Additionally, data warehouses can store all historical data in a centralized, easily accessible place (end-user applications can’t do that due to memory limits and other restrictions).
Data warehousing systems can track changes and give you a complete record of them, including additions and deletions.
3. Data Warehouses Enhance Efficiency
A data warehousing system can boost your team’s efficiency because of the way it stores and retrieves data.
Data warehouses can turn production data, such as those from powerful product analytics tools, from a high-speed data entry model to one that supports high-speed retrieval.
For one, data consistency makes retrieval much quicker for your end users — as mentioned in the example of the formats of dates.
Warehouses can tag and categorize data to help users find their needed information without IT assistance, saving an enormous amount of time and resources.
Data warehouses also optimize your efficiency because of faster data retrieval.
Generating reports directly against operational systems can result in performance issues. However, that won’t be a problem when using data warehouses since they store information separately from the program you use to produce reports.
Additionally, data warehouses streamline historical information searches because the datasets are in one place only with readable formats. This results in quicker report generation.
When picking a warehouse system for your company, though, note that these tools vary in their performance and efficiency — that is, the speed of giving your desired data upon querying it. Caching, ingestion, tuning, etc., are other performance aspects to consider.
For instance, if you compare Redshift vs BigQuery, the latter has a cost-based query optimization type, while the former has limited cost-based optimization capacities.
In terms of tuning, BigQuery lets you buy or serve flex slots only, and Redshift has a limited choice of node types.

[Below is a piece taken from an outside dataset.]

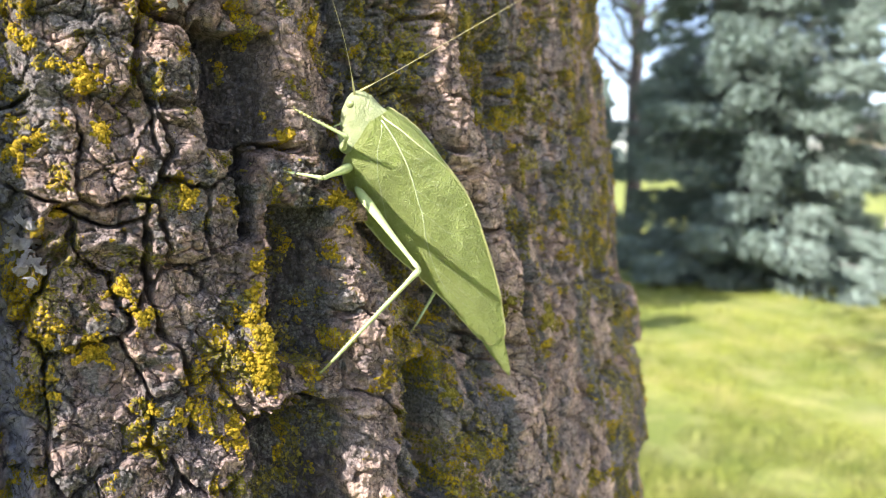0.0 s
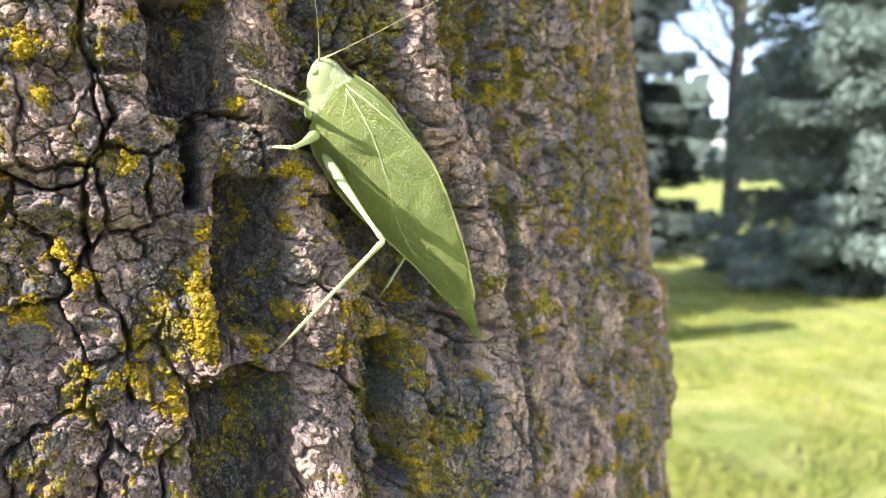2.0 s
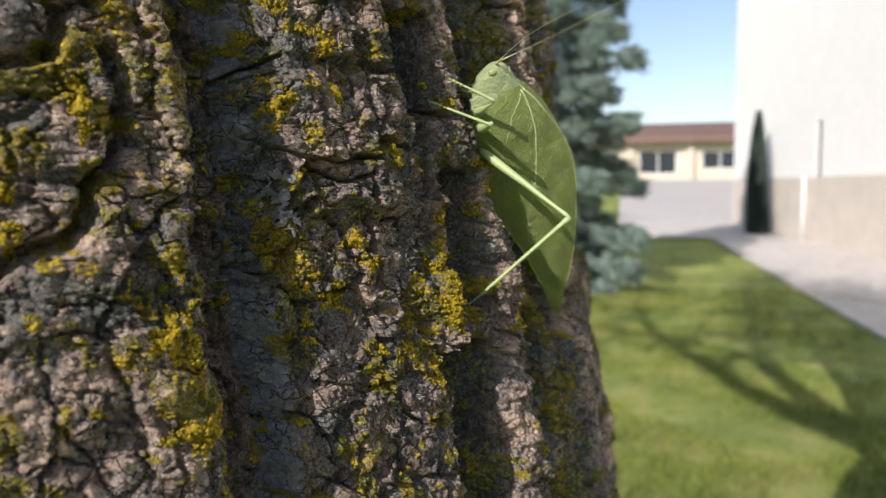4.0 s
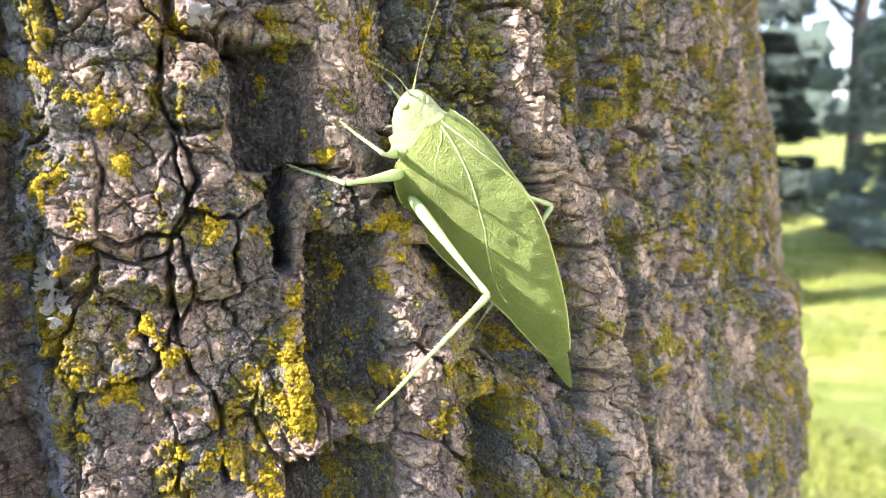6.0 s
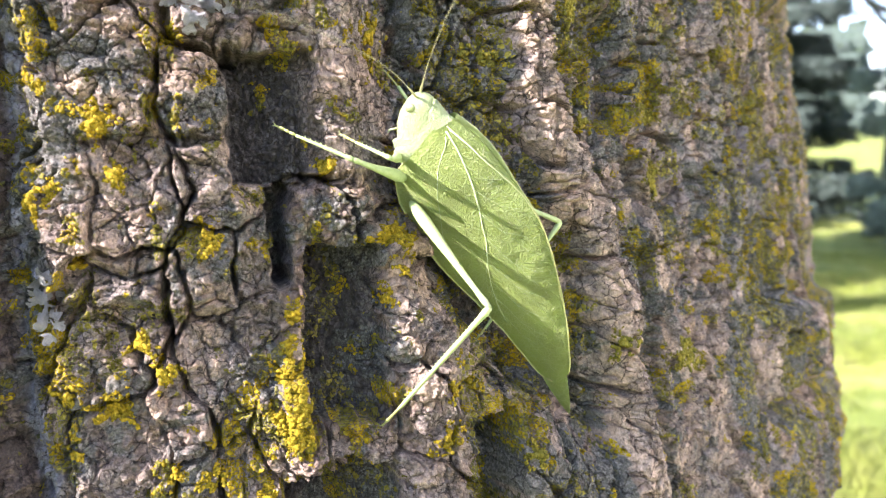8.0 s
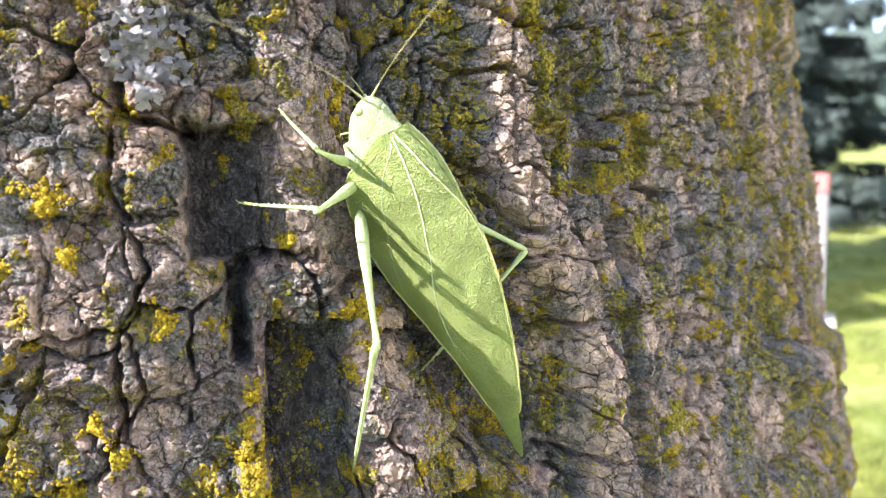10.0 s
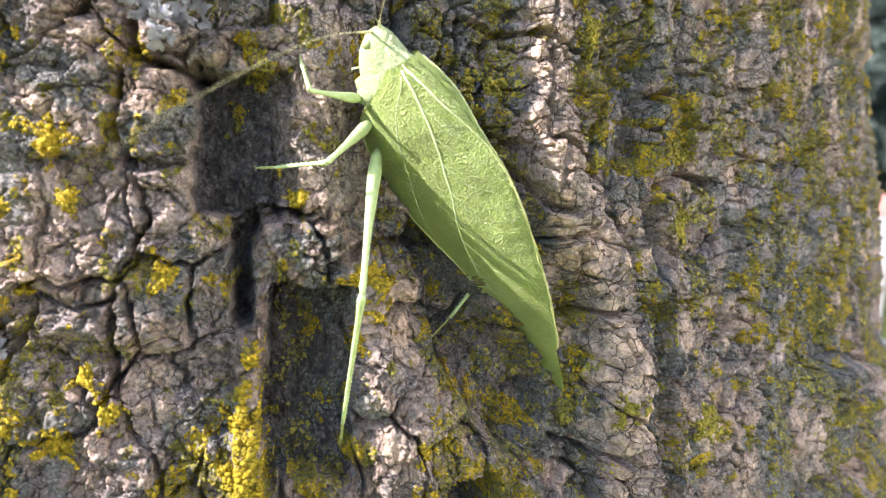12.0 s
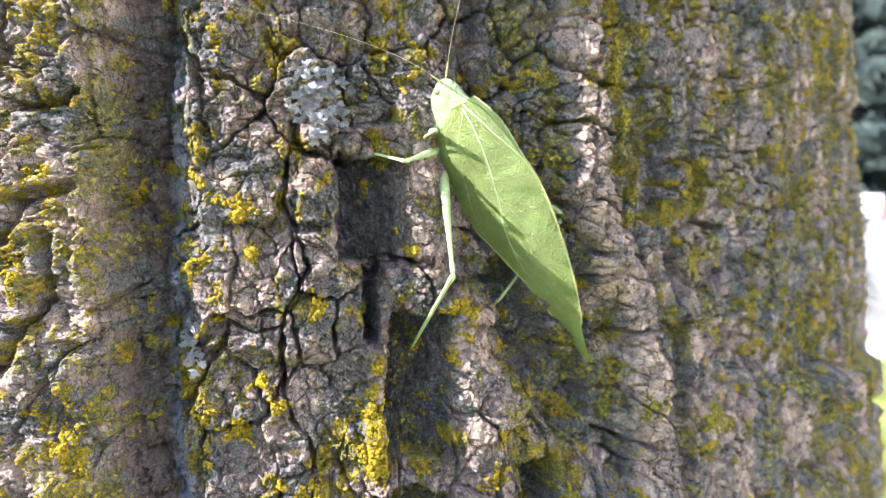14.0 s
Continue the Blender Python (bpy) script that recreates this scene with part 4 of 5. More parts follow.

List your business requirements and your ideal warehouse platform’s features and capabilities. Doing so guides you in choosing the best system for your company.
4. Data Warehouses Drill Down and Obtain Additional Insights
Data warehousing systems sit between your BI solution and your company-used source applications.
Although warehouses exist to keep massive data volumes in a consolidated location, they also clean and classify data properly.
Setting up data warehouses creates an ideal opportunity to absorb some of your data, i.e., develop metadata for further insight.
These metadata enable you to drill down into details about your data and, in turn, help users glean additional insights or uncover hidden ones.
That is where the “magic” happens: seemingly unrelated information, once merged, reveals business trends crucial for decision making, such as optimizing your resources to purchase articles online for your marketing initiatives.
You can liken metadata to DNA, serving as the genetic makeup of your datasets. Without metadata or your data warehouse, you can’t perform data mining and obtain valuable information.
5. Data Warehouses Increase Information Security
Using data warehouses empowers you to transmit and keep data in one location, which often lives on its server.
That means four sources back your data:
# The original source
# Its backup
# Your data warehousing system, and
# The backup for the warehouse.
A data warehousing system also simplifies sharing particular files with specific users and restricting access. You can control your provision of information only to people with relevant assignments, plus the actions that they can do with it.
By enabling you to do those things, data warehouses help you protect your business data and strengthen your cybersecurity.
Invest in High-Quality Data Warehouses Now
Include data warehouses in your data management arsenal to get maximum value from your collected and stored information. Doing so can help you learn how to apply game-changing insights for customer engagement, stronger competitive edge, etc.
So, start looking for the best warehouse platform that matches your business requirements, and invest in one as soon as possible. You won’t regret it.